Importantly, we didn’t design it to do that. We designed it to identify corporate collapse, or the likelihood of collapse, over a two-to-three-year lead time. But what we discovered is that there’s very significant alpha in our work even for one-month holding periods, which was really surprising.
Instead of comparing the best and worst companies, which mimics a long-short portfolio, the question is: what happens if a typical billion-dollar fund simply avoids the worst companies above a certain risk threshold? What difference does that make to return and risk performance? Once again, the numbers are ludicrous. And because it’s just a matter of not holding something, there’s no issue with trading costs or implementation.
How are the ratings calculated? Are they deterministic, traditional AI with a generative component?
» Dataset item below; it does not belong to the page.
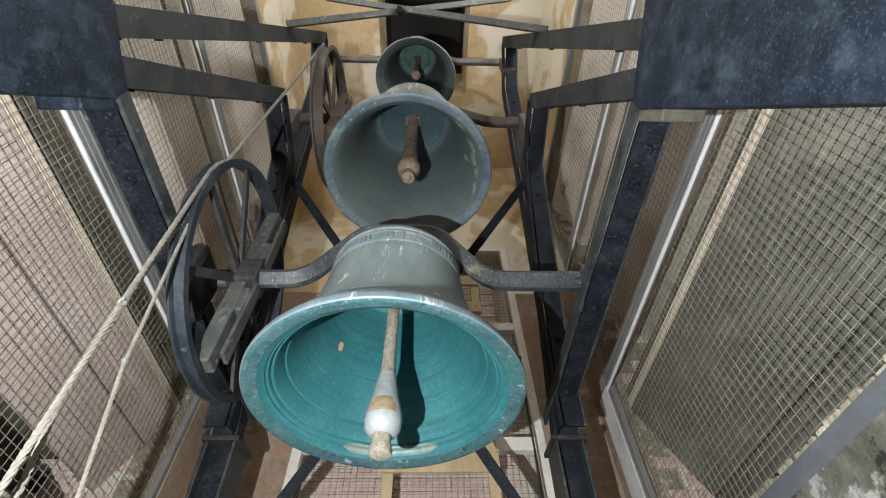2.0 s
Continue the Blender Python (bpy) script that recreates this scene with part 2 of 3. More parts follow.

It’s partly deterministic and partly non-deterministic. The predictive AI component definitely has an element of being non-deterministic, though not as much as the generative AI component.
I remember this Journal story. They highlighted academic work showing that 0.4 doesn’t show up in earnings, because if you want it to be 0.5, you round up.
This is a very good example, and it’s well known in the academic literature. If you think about the distribution of earnings surprises, imagine a bell curve. The peak is usually around a small positive surprise. Then you get long tails in both directions. That’s what you’d expect.
But in reality, the distribution looks like that with one exception: you don’t see small negatives. Instead, there’s a dive down and then a jump back up around small negative surprises. That goes to your point: companies know you don’t want to report a small negative surprise. If you’re going to miss, make it a big miss, because either way the market will react badly.
So you get these biases in earnings surprises that create very odd mathematical patterns—yet they make intuitive sense. Companies don’t want to disappoint, and if they have to, they’d rather do it in a big way.